La cooperazione si sta già muovendo per cambiare questa direzione di marcia, ma occorre fare molto di più. Tante organizzazioni e donatori con la scusa di avere “mandati specifici” lavorano poco per “costruire” una risposta solida ai problemi nelle diverse situazioni, troppo spesso si limitano a fare un piccolo pezzo, per poi lasciare la situazione sostanzialmente immutata. La conseguenza è che le crisi diventano cicliche e ripetute.
Il settore privato
Occorre sostenere i soggetti del settore privato che vogliano investire nei paesi ad alto rischio. Vanno sensibilizzati e supportati, con misure adeguate, ma il riconoscimento dell’importanza del loro ruolo deve essere promosso anche all’interno del mondo della cooperazione.
Il futuro che vogliamo
Allora, riprendendo il sottotitolo del nostro evento, qual è il futuro che vogliamo? È quello in cui tutti possano vivere in società coese, in comunità in cui il forte protegga il debole, i cittadini lavorino con i governi per il bene di tutti, le persone si preoccupino le une per le altre.
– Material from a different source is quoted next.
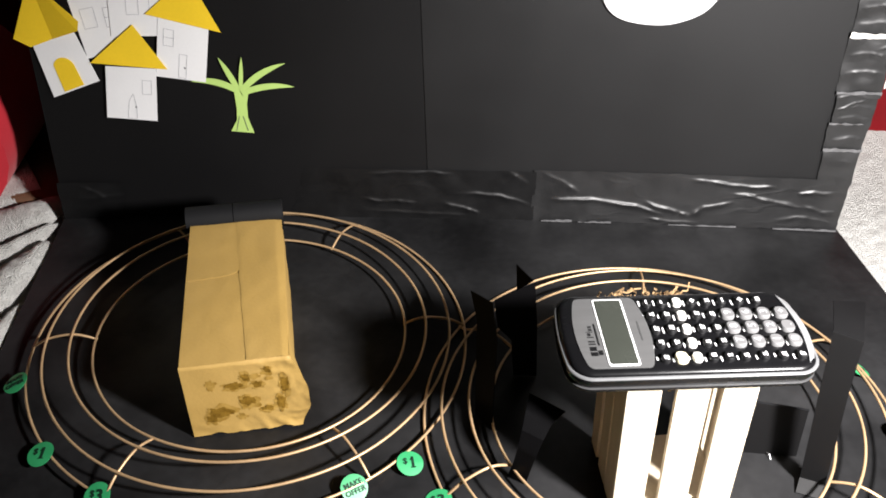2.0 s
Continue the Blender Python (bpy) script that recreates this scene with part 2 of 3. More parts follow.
def letters(text, size, bold=0.0):
    """The outline of a text as a mesh in the xy plane, centred."""
    curve = bpy.data.curves.new("letters", "FONT")
    curve.body, curve.size, curve.align_x, curve.align_y = text, size, "CENTER", "CENTER"
    curve.extrude, curve.offset, curve.resolution_u = 0.00012, bold, 3
    ob = new("letters", curve)
    bpy.context.view_layer.update()
    me = bpy.data.meshes.new_from_object(ob.evaluated_get(bpy.context.evaluated_depsgraph_get()))
    bm = bmesh.new()
    bm.from_mesh(me)
    bpy.data.objects.remove(ob)
    bpy.data.curves.remove(curve)
    bpy.data.meshes.remove(me)
    return bm


def along(p, a, b):
    """How far p lies from the line a to b, signed upwards, and where along it."""
    d = b - a
    f = max(0.0, min(1.0, (p - a).dot(d) / d.length_squared))
    off = p - a - d * f
    return math.copysign(off.length, d.x * off.y - d.y * off.x), f


def folds_height(x, z, folds, seed, slim=1.0):
    """Wrinkles that rise sharply on one side and fade on the other, dying away towards their ends."""
    p, h = Vector((x, z)), 0.0
    for k, (tall, wide, path) in enumerate(folds):
        if not (min(q[0] for q in path) - 0.02 < x < max(q[0] for q in path) + 0.02):
            continue
        best, place, n = None, 0.0, len(path) - 1
        wob = Vector((0, 0.0016 * noise.noise(Vector((x * 60, seed, k)))))
        for i in range(n):
            d, f = along(p + wob, Vector(path[i]), Vector(path[i + 1]))
            if best is None or abs(d) < abs(best):
                best, place = d, (i + f) / n
        fade = min(1.0, 5 * min(place, 1 - place) + 0.12) * (0.75 + 0.5 * noise.noise(Vector((place * 6, seed, k + 30))))
        if slim < 1:
            fade *= max(0.0, min(1.0, 0.5 + 2.2 * noise.noise(Vector((x * 75, z * 75, k + 50)))))
        w = wide * (0.55 if best > 0 else 1.5) * slim
        h += tall * fade * math.exp(-abs(best / w) ** 1.5)
    return h


# ---- the room and the sofa ----
def plain(name, bm, material, label, category, kind="structure", smooth=None, m=None):
    ob = part(name, bm, material, None, "", smooth, m)
    return tagged(ob, label, category, "", kind)


plain("floor", box(5, 5, 0.1, at=(0.2, 0.4, -0.55)), "floor", "brown carpeted floor of the room", "floor")
plain("ceiling", box(5, 5, 0.1, at=(0.2, 0.4, 1.95)), "dim_wall", "unseen ceiling, darkened to cut bounced light", "ceiling")
plain("wall_back", box(5, 0.1, 2.4, at=(0.2, 1.75, -0.45)), "wall", "tan painted wall behind the sofa", "wall")
# unseen walls, like the ceiling, kept dark to hold down bounced light
plain("wall_front", box(5, 0.1, 2.4, at=(0.2, -2.05, -0.45)), "dim_wall", "unseen wall behind the camera, darkened to cut bounced light", "wall")
plain("wall_left", box(0.1, 3.7, 2.4, at=(-2.25, -0.15, -0.45)), "dim_wall", "unseen side wall, darkened to cut bounced light", "wall")
plain("wall_right", box(0.1, 3.7, 2.4, at=(2.65, -0.15, -0.45)), "dim_wall", "unseen side wall, darkened to cut bounced light", "wall")

sofa = thing("sofa", pose(0.2, 0.6, -0.45), "red upholstered sofa under a cream fleece throw", "sofa")
part("seat", box(2.0, 0.72, 0.405, 0.03, at=(0, 0.04, 0)), "pink", sofa, "crimson seat front", 40)
part("backrest", box(2.0, 0.16, 0.59, 0.02, at=(0, 0.45, 0)), "red", sofa, "", 40)
part("deck", box(0.62, 0.16, 0.055, 0.006, at=(-0.66, 0.29, 0.395)), "brown_cloth", sofa, "brown strip of seat behind the throw", 40)

rail = thing("headrail", pose(0.9, 1.09, 0.139), "brown wooden rail with a cream lower edge", "rail")
part("edge", box(0.9, 0.05, 0.022, 0.003), "cream", rail, "cream lower edge")
part("panel", box(0.9, 0.04, 0.075, 0.004, at=(0, 0.0, 0.0225)), "brown", rail, "brown wooden panel")
part("support", box(0.05, 0.03, 0.12, 0.003, at=(0.3, 0.0, -0.0)), "brown", rail)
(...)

Dove l’apatia, l’individualismo e l’indifferenza non siano di casa.
Il futuro che vogliamo è quello in cui le conquiste e le nuove continue scoperte e i passi avanti nell’educazione, nella sanità, nella tecnologia, nella tutela dell’ambiente siano accessibili a tutti, a servizio della crescita di tutti, dalla persona singola alla sua famiglia e comunità per allargarsi al mondo intero.